#### Data section:
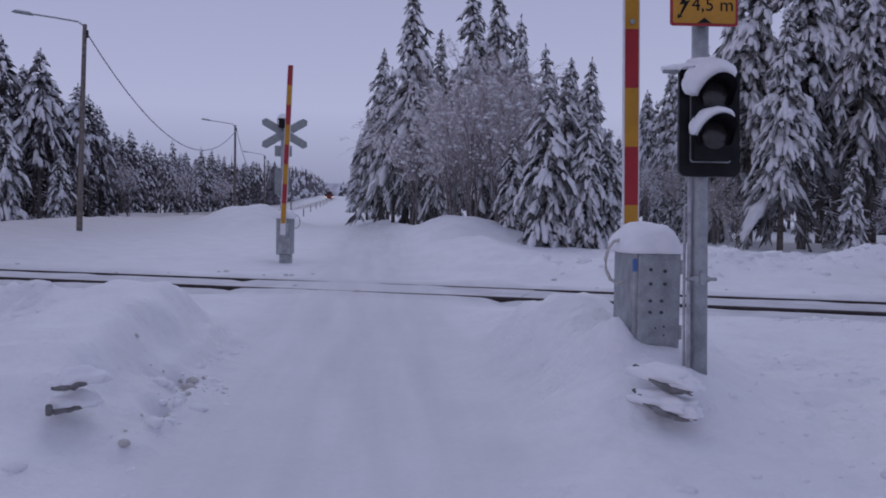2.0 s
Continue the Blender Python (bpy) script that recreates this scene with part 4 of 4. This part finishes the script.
for k in range(1100):
    d = 190 + 480 * r.rand() ** 1.1
    x, y = from_eye(-24 + 84 * r.rand(), d)
    if road_at(y) - 10 < x < float(path_x(np.array([y]))[0]) + 7:
        continue
    far_tree(x, y, 7 + 5 * r.rand(), 1.0 + 0.8 * r.rand())
for k in range(650):
    y = 200 + 480 * r.rand()
    far_tree(road_at(y) - 8 - 16 * r.rand() ** 1.5, y, 7.5 + 3.5 * r.rand(), 1.1 + 0.7 * r.rand())
for k in range(260):
    x, y = from_eye(17.5 + 6.6 * r.rand(), 560 + 160 * r.rand())
    if abs(x - road_at(y)) > 5:
        far_tree(x, y, 6 + 4 * r.rand(), 1.2 + 0.8 * r.rand())
tagged(mesh_part("far_woods", far.mesh("far_woods"), TREE_SNOW), "distant snowy forest", "forest", kind="stuff")
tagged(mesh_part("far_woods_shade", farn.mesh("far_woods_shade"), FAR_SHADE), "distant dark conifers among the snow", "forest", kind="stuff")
# ridge backdrop; its pale blue is painted haze, no volume is used
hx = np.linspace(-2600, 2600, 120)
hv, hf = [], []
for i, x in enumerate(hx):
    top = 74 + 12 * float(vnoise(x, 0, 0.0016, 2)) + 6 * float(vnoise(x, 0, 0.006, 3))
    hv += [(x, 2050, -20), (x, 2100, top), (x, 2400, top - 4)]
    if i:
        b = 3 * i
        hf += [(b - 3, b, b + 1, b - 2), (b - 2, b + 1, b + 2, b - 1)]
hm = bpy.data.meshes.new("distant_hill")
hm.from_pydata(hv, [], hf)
tagged(mesh_part("distant_hill", hm, HILL), "low forested ridge on the horizon, haze painted in as pale blue", "hill", kind="structure")

# ---- loose snow clods and chunks ----
rc = random.Random(12)


def clod(x, y, s, mat=SNOW, label="lump of cast-up snow", up=0.02):
    bm = bmesh.new()
    bmesh.ops.create_icosphere(bm, subdivisions=2, radius=1.0)
    o = Vector((rc.random() * 9, rc.random() * 9, 0))
    for v in bm.verts:
        v.co *= 1 + 0.35 * noise.noise(v.co * 1.3 + o) + 0.15 * noise.noise(v.co * 3.1 + o)
        v.co.z *= 0.62
    tagged(part("snow_clod", bm, mat, None, "", Matrix.LocRotScale((x, y, ground_z(x, y) + s * up), Euler((0, 0, rc.random() * 6)), (s * 1.25, s, s)), True), label, "snow clod", "snow clods")


for x, y, s in ((-3.44, -2.26, 0.05), (-7.9, -0.69, 0.10), (-0.06, -1.5, 0.05), (-8.55, 1.8, 0.13), (-9.5, 2.6, 0.07), (-8.0, 2.3, 0.08), (-10.4, 2.7, 0.08), (-11.4, 3.0, 0.07), (1.9, -1.7, 0.07), (2.7, -2.5, 0.09), (3.3, -2.9, 0.09), (2.9, -1.3, 0.12), (1.2, -2.6, 0.05), (0.9, -3.6, 0.045), (1.7, -4.2, 0.05), (2.1, -3.9, 0.06), (0.4, -2.2, 0.04), (1.0, -1.0, 0.07), (-2.9, -3.2, 0.04), (2.4, -0.6, 0.12), (1.7, 0.4, 0.10)):
    clod(x, y, s)
for x, y, s in ((-3.66, -0.30, 0.035), (-3.60, -0.42, 0.04), (-3.44, -0.95, 0.035), (-3.30, -1.25, 0.03)):
    clod(x, y, s, SNOW, "lump of snow fallen from the bank", -0.1)
for x, y, s in ((-3.80, 0.02, 0.06), (-3.76, -0.08, 0.045), (-3.84, 0.16, 0.05), (-3.16, -1.72, 0.035), (-3.46, -0.80, 0.03)):
    clod(x, y, s, DIRTYSNOW, "brown-stained lump of snow below the bank", 0.15)
for k in range(46):
    x, y = -16 + 24 * rc.random(), rc.choice((6.2, 6.6, 7.3, 7.9, 9.0, 9.4, 10.2)) + 0.3 * rc.random()
    clod(x, y, 0.02 + 0.035 * rc.random(), DIRTYSNOW, "small dirty clod beside the rails")


# ---- crumbled snow, too small and many to pick apart ----
def crumbs(name, label, spots, mat=SNOW):
    soup = Soup()
    for x, y, size, sink in spots:
        rr = np.random.RandomState(int(abs(x * 7919 + y * 104729) * 100) % 100000)
        k = 1 + 0.5 * (rr.rand(len(ICO2_V), 1) - 0.5)
        p = ICO2_V * k * np.array((size * (0.8 + 0.6 * rr.rand()), size * (0.8 + 0.5 * rr.rand()), size * 0.75))
        soup.add(p + np.array((x, y, ground_z(x, y) + size * sink)), ICO2_F)
    tagged(mesh_part(name, soup.mesh(name), mat), label, "snow", kind="stuff")


rs = random.Random(77)
foot_x, foot_y = (0.7, 1.27, 1.8, 2.25, 2.9, 3.4, 3.7, 4.5, 6.0), (-0.7, -1.35, -2.06, -2.95, -3.5, -3.75, -3.35, -2.6, -2.4)
spots = []
for k in range(190):
    x = 1.4 + 2.7 * rs.random()
    y = float(np.interp(x, foot_x, foot_y)) + 0.02 + 0.5 * abs(rs.gauss(0, 1))
    spots.append((x, y, 0.02 + 0.055 * rs.random() ** 2.5, -0.5))
for k in range(240):
    x = 0.6 + 5.0 * rs.random()
    y = float(np.interp(x, foot_x, foot_y)) + 0.3 + 3.6 * rs.random()
    spots.append((x, y, 0.015 + 0.045 * rs.random() ** 2, -0.35))
for k in range(620):
    x, y = 0.2 + 4.6 * rs.random(), -6.4 + 7.4 * rs.random()
    spots.append((x, y, 0.007 + 0.03 * rs.random() ** 3, -0.25))
crumbs("scarp_crumbs", "crumbled snow heaped along the ploughed edge", spots)
spots = []
for k in range(260):
    x, y = -15.5 + 8.6 * rs.random(), 3.0 + 0.8 * rs.gauss(0, 1)
    spots.append((x, y, 0.03 + 0.10 * rs.random() ** 2, -0.3))
crumbs("track_ridge_crumbs", "lumpy snow thrown up beside the rails", spots)
spots = []
for k in range(300):
    x = -3 + 16 * rs.random()
    y = 12.4 + min(6.5, max(0, 0.9 * (x + 1.4))) + 1.0 * rs.gauss(0, 1)
    spots.append((x, y, 0.04 + 0.12 * rs.random() ** 2, -0.3))
for k in range(70):
    y = -0.2 + 2.0 * rs.gauss(0, 0.6)
    x = -3.14 - 0.384 * (y + 1.6) + 0.13 * rs.gauss(0, 1)
    spots.append((x, y, 0.012 + 0.05 * rs.random() ** 2.4, -0.3))
for k in range(160):
    x, y = 1.0 + 9 * rs.random(), 5.6 + 0.25 * rs.gauss(0, 1)
    spots.append((x, y, 0.015 + 0.04 * rs.random() ** 2, 0.0))
crumbs("bank_crumbs", "small lumps of snow on the banks", spots)
spots = []
for k in range(22):
    q = rs.random() ** 0.8
    spots.append((-4.2 + 1.0 * q + 0.09 * rs.gauss(0, 1), 0.9 - 2.4 * q + 0.1 * rs.gauss(0, 1), 0.005 + 0.013 * rs.random() ** 2, -0.3))
for k in range(70):
    spots.append((-3.78 + 0.16 * rs.gauss(0, 1), 0.0 + 0.16 * rs.gauss(0, 1), 0.006 + 0.022 * rs.random() ** 2, -0.2))
crumbs("dirty_crumbs", "dirty crumbs of ploughed snow below the bank", spots, DIRTYSNOW)
for k in range(34):
    clod(-1 + 8 * rc.random(), 6.1 + 0.35 * rc.random(), 0.014 + 0.016 * rc.random(), BARK, "small dark stone beside the rails")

#### Task details:
With the pictures left out, transcribe the material exactly.

#### Response for this exercise:
2.0 s
Continue the Blender Python (bpy) script that recreates this scene with part 4 of 4. This part finishes the script.
for k in range(1100):
    d = 190 + 480 * r.rand() ** 1.1
    x, y = from_eye(-24 + 84 * r.rand(), d)
    if road_at(y) - 10 < x < float(path_x(np.array([y]))[0]) + 7:
        continue
    far_tree(x, y, 7 + 5 * r.rand(), 1.0 + 0.8 * r.rand())
for k in range(650):
    y = 200 + 480 * r.rand()
    far_tree(road_at(y) - 8 - 16 * r.rand() ** 1.5, y, 7.5 + 3.5 * r.rand(), 1.1 + 0.7 * r.rand())
for k in range(260):
    x, y = from_eye(17.5 + 6.6 * r.rand(), 560 + 160 * r.rand())
    if abs(x - road_at(y)) > 5:
        far_tree(x, y, 6 + 4 * r.rand(), 1.2 + 0.8 * r.rand())
tagged(mesh_part("far_woods", far.mesh("far_woods"), TREE_SNOW), "distant snowy forest", "forest", kind="stuff")
tagged(mesh_part("far_woods_shade", farn.mesh("far_woods_shade"), FAR_SHADE), "distant dark conifers among the snow", "forest", kind="stuff")
# ridge backdrop; its pale blue is painted haze, no volume is used
hx = np.linspace(-2600, 2600, 120)
hv, hf = [], []
for i, x in enumerate(hx):
    top = 74 + 12 * float(vnoise(x, 0, 0.0016, 2)) + 6 * float(vnoise(x, 0, 0.006, 3))
    hv += [(x, 2050, -20), (x, 2100, top), (x, 2400, top - 4)]
    if i:
        b = 3 * i
        hf += [(b - 3, b, b + 1, b - 2), (b - 2, b + 1, b + 2, b - 1)]
hm = bpy.data.meshes.new("distant_hill")
hm.from_pydata(hv, [], hf)
tagged(mesh_part("distant_hill", hm, HILL), "low forested ridge on the horizon, haze painted in as pale blue", "hill", kind="structure")

# ---- loose snow clods and chunks ----
rc = random.Random(12)


def clod(x, y, s, mat=SNOW, label="lump of cast-up snow", up=0.02):
    bm = bmesh.new()
    bmesh.ops.create_icosphere(bm, subdivisions=2, radius=1.0)
    o = Vector((rc.random() * 9, rc.random() * 9, 0))
    for v in bm.verts:
        v.co *= 1 + 0.35 * noise.noise(v.co * 1.3 + o) + 0.15 * noise.noise(v.co * 3.1 + o)
        v.co.z *= 0.62
    tagged(part("snow_clod", bm, mat, None, "", Matrix.LocRotScale((x, y, ground_z(x, y) + s * up), Euler((0, 0, rc.random() * 6)), (s * 1.25, s, s)), True), label, "snow clod", "snow clods")


for x, y, s in ((-3.44, -2.26, 0.05), (-7.9, -0.69, 0.10), (-0.06, -1.5, 0.05), (-8.55, 1.8, 0.13), (-9.5, 2.6, 0.07), (-8.0, 2.3, 0.08), (-10.4, 2.7, 0.08), (-11.4, 3.0, 0.07), (1.9, -1.7, 0.07), (2.7, -2.5, 0.09), (3.3, -2.9, 0.09), (2.9, -1.3, 0.12), (1.2, -2.6, 0.05), (0.9, -3.6, 0.045), (1.7, -4.2, 0.05), (2.1, -3.9, 0.06), (0.4, -2.2, 0.04), (1.0, -1.0, 0.07), (-2.9, -3.2, 0.04), (2.4, -0.6, 0.12), (1.7, 0.4, 0.10)):
    clod(x, y, s)
for x, y, s in ((-3.66, -0.30, 0.035), (-3.60, -0.42, 0.04), (-3.44, -0.95, 0.035), (-3.30, -1.25, 0.03)):
    clod(x, y, s, SNOW, "lump of snow fallen from the bank", -0.1)
for x, y, s in ((-3.80, 0.02, 0.06), (-3.76, -0.08, 0.045), (-3.84, 0.16, 0.05), (-3.16, -1.72, 0.035), (-3.46, -0.80, 0.03)):
    clod(x, y, s, DIRTYSNOW, "brown-stained lump of snow below the bank", 0.15)
for k in range(46):
    x, y = -16 + 24 * rc.random(), rc.choice((6.2, 6.6, 7.3, 7.9, 9.0, 9.4, 10.2)) + 0.3 * rc.random()
    clod(x, y, 0.02 + 0.035 * rc.random(), DIRTYSNOW, "small dirty clod beside the rails")


# ---- crumbled snow, too small and many to pick apart ----
def crumbs(name, label, spots, mat=SNOW):
    soup = Soup()
    for x, y, size, sink in spots:
        rr = np.random.RandomState(int(abs(x * 7919 + y * 104729) * 100) % 100000)
        k = 1 + 0.5 * (rr.rand(len(ICO2_V), 1) - 0.5)
        p = ICO2_V * k * np.array((size * (0.8 + 0.6 * rr.rand()), size * (0.8 + 0.5 * rr.rand()), size * 0.75))
        soup.add(p + np.array((x, y, ground_z(x, y) + size * sink)), ICO2_F)
    tagged(mesh_part(name, soup.mesh(name), mat), label, "snow", kind="stuff")


rs = random.Random(77)
foot_x, foot_y = (0.7, 1.27, 1.8, 2.25, 2.9, 3.4, 3.7, 4.5, 6.0), (-0.7, -1.35, -2.06, -2.95, -3.5, -3.75, -3.35, -2.6, -2.4)
spots = []
for k in range(190):
    x = 1.4 + 2.7 * rs.random()
    y = float(np.interp(x, foot_x, foot_y)) + 0.02 + 0.5 * abs(rs.gauss(0, 1))
    spots.append((x, y, 0.02 + 0.055 * rs.random() ** 2.5, -0.5))
for k in range(240):
    x = 0.6 + 5.0 * rs.random()
    y = float(np.interp(x, foot_x, foot_y)) + 0.3 + 3.6 * rs.random()
    spots.append((x, y, 0.015 + 0.045 * rs.random() ** 2, -0.35))
for k in range(620):
    x, y = 0.2 + 4.6 * rs.random(), -6.4 + 7.4 * rs.random()
    spots.append((x, y, 0.007 + 0.03 * rs.random() ** 3, -0.25))
crumbs("scarp_crumbs", "crumbled snow heaped along the ploughed edge", spots)
spots = []
for k in range(260):
    x, y = -15.5 + 8.6 * rs.random(), 3.0 + 0.8 * rs.gauss(0, 1)
    spots.append((x, y, 0.03 + 0.10 * rs.random() ** 2, -0.3))
crumbs("track_ridge_crumbs", "lumpy snow thrown up beside the rails", spots)
spots = []
for k in range(300):
    x = -3 + 16 * rs.random()
    y = 12.4 + min(6.5, max(0, 0.9 * (x + 1.4))) + 1.0 * rs.gauss(0, 1)
    spots.append((x, y, 0.04 + 0.12 * rs.random() ** 2, -0.3))
for k in range(70):
    y = -0.2 + 2.0 * rs.gauss(0, 0.6)
    x = -3.14 - 0.384 * (y + 1.6) + 0.13 * rs.gauss(0, 1)
    spots.append((x, y, 0.012 + 0.05 * rs.random() ** 2.4, -0.3))
for k in range(160):
    x, y = 1.0 + 9 * rs.random(), 5.6 + 0.25 * rs.gauss(0, 1)
    spots.append((x, y, 0.015 + 0.04 * rs.random() ** 2, 0.0))
crumbs("bank_crumbs", "small lumps of snow on the banks", spots)
spots = []
for k in range(22):
    q = rs.random() ** 0.8
    spots.append((-4.2 + 1.0 * q + 0.09 * rs.gauss(0, 1), 0.9 - 2.4 * q + 0.1 * rs.gauss(0, 1), 0.005 + 0.013 * rs.random() ** 2, -0.3))
for k in range(70):
    spots.append((-3.78 + 0.16 * rs.gauss(0, 1), 0.0 + 0.16 * rs.gauss(0, 1), 0.006 + 0.022 * rs.random() ** 2, -0.2))
crumbs("dirty_crumbs", "dirty crumbs of ploughed snow below the bank", spots, DIRTYSNOW)
for k in range(34):
    clod(-1 + 8 * rc.random(), 6.1 + 0.35 * rc.random(), 0.014 + 0.016 * rc.random(), BARK, "small dark stone beside the rails")